**Brief**
The material below holds a span beginning at the line with "Continue the Blender" and ending at the line with "return ((0.83 - 0.07". Quote that span exactly, both ends included, and only that span.

**Dataset extract**

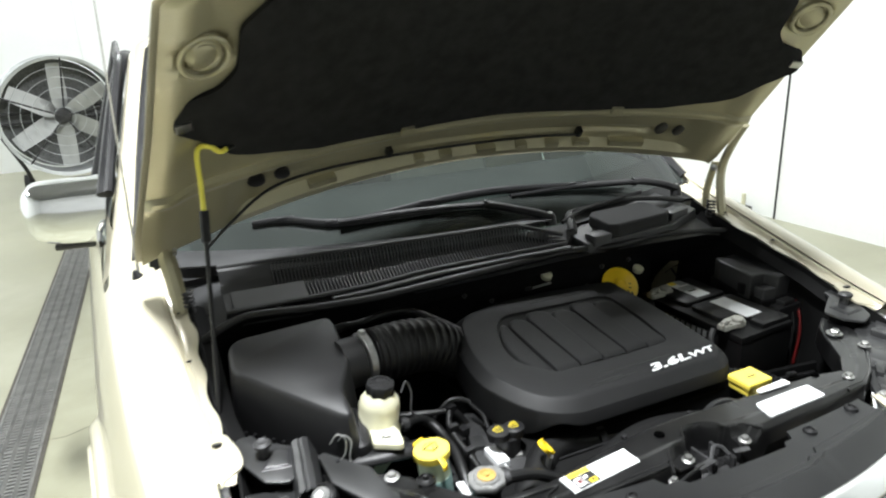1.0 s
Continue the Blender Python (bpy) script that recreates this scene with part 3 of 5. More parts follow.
roof_z = lambda x, y: 1.60 + 0.02 * min(1, (y - 2.2) / 1.0) - 0.03 * (x / 0.8) ** 2 - 0.02 * max(0, y - 3.6)
part("roof", grid(lambda u, v: (-0.8 + 1.6 * u, 2.15 + 0.06 * (2 * u - 1) ** 2 + (4.95 - 2.15) * v, roof_z(-0.8 + 1.6 * u, 2.2 + 2.75 * v)), 20, 24, 0.01), PAINT, van, "champagne painted roof")
part("tailgate", grid(lambda u, v: ((-0.95 + 1.9 * u) * (1 - 0.17 * v * v), 5.12 - 0.15 * v, 0.3 + 1.255 * v), 8, 8, 0.02), PAINT, van)


def screen(u, v):
    x = (2 * u - 1)
    yb, zb = 1.19 + 0.17 * x * x, 1.043 + 0.025 * x * x
    yt, zt = 2.06 + 0.12 * x * x, 1.605 - 0.03 * x * x
    k = v + 0.03 * math.sin(math.pi * v)
    return ((0.83 - 0.07 * v) * x, yb + (yt - yb) * v, zb + (zt - zb) * v + 0.03 * math.sin(math.pi * v))


ws = part("windscreen", grid(screen, 24, 16), SCREEN, van, "tinted laminated windscreen")
ws.visible_shadow = False
part("screen_border", grid(lambda u, v: Vector(screen(u, v * 0.13)) + Vector((0, 0.003, -0.003)), 24, 2), DULL, ws)
for a in (0.0, 0.955):
    part("side_border", grid(lambda u, v: Vector(screen(a + 0.045 * u, v)) + Vector((0, 0.003, -0.003)), 3, 16), TRIM, ws)
part("header_seal", tube([Vector(screen(i / 12, 1.0)) + Vector((0, 0.005, 0.004)) for i in range(13)], 0.014, 8, 1), TRIM, ws)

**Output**
Continue the Blender Python (bpy) script that recreates this scene with part 3 of 5. More parts follow.
roof_z = lambda x, y: 1.60 + 0.02 * min(1, (y - 2.2) / 1.0) - 0.03 * (x / 0.8) ** 2 - 0.02 * max(0, y - 3.6)
part("roof", grid(lambda u, v: (-0.8 + 1.6 * u, 2.15 + 0.06 * (2 * u - 1) ** 2 + (4.95 - 2.15) * v, roof_z(-0.8 + 1.6 * u, 2.2 + 2.75 * v)), 20, 24, 0.01), PAINT, van, "champagne painted roof")
part("tailgate", grid(lambda u, v: ((-0.95 + 1.9 * u) * (1 - 0.17 * v * v), 5.12 - 0.15 * v, 0.3 + 1.255 * v), 8, 8, 0.02), PAINT, van)


def screen(u, v):
    x = (2 * u - 1)
    yb, zb = 1.19 + 0.17 * x * x, 1.043 + 0.025 * x * x
    yt, zt = 2.06 + 0.12 * x * x, 1.605 - 0.03 * x * x
    k = v + 0.03 * math.sin(math.pi * v)
    return ((0.83 - 0.07 * v) * x, yb + (yt - yb) * v, zb + (zt - zb) * v + 0.03 * math.sin(math.pi * v))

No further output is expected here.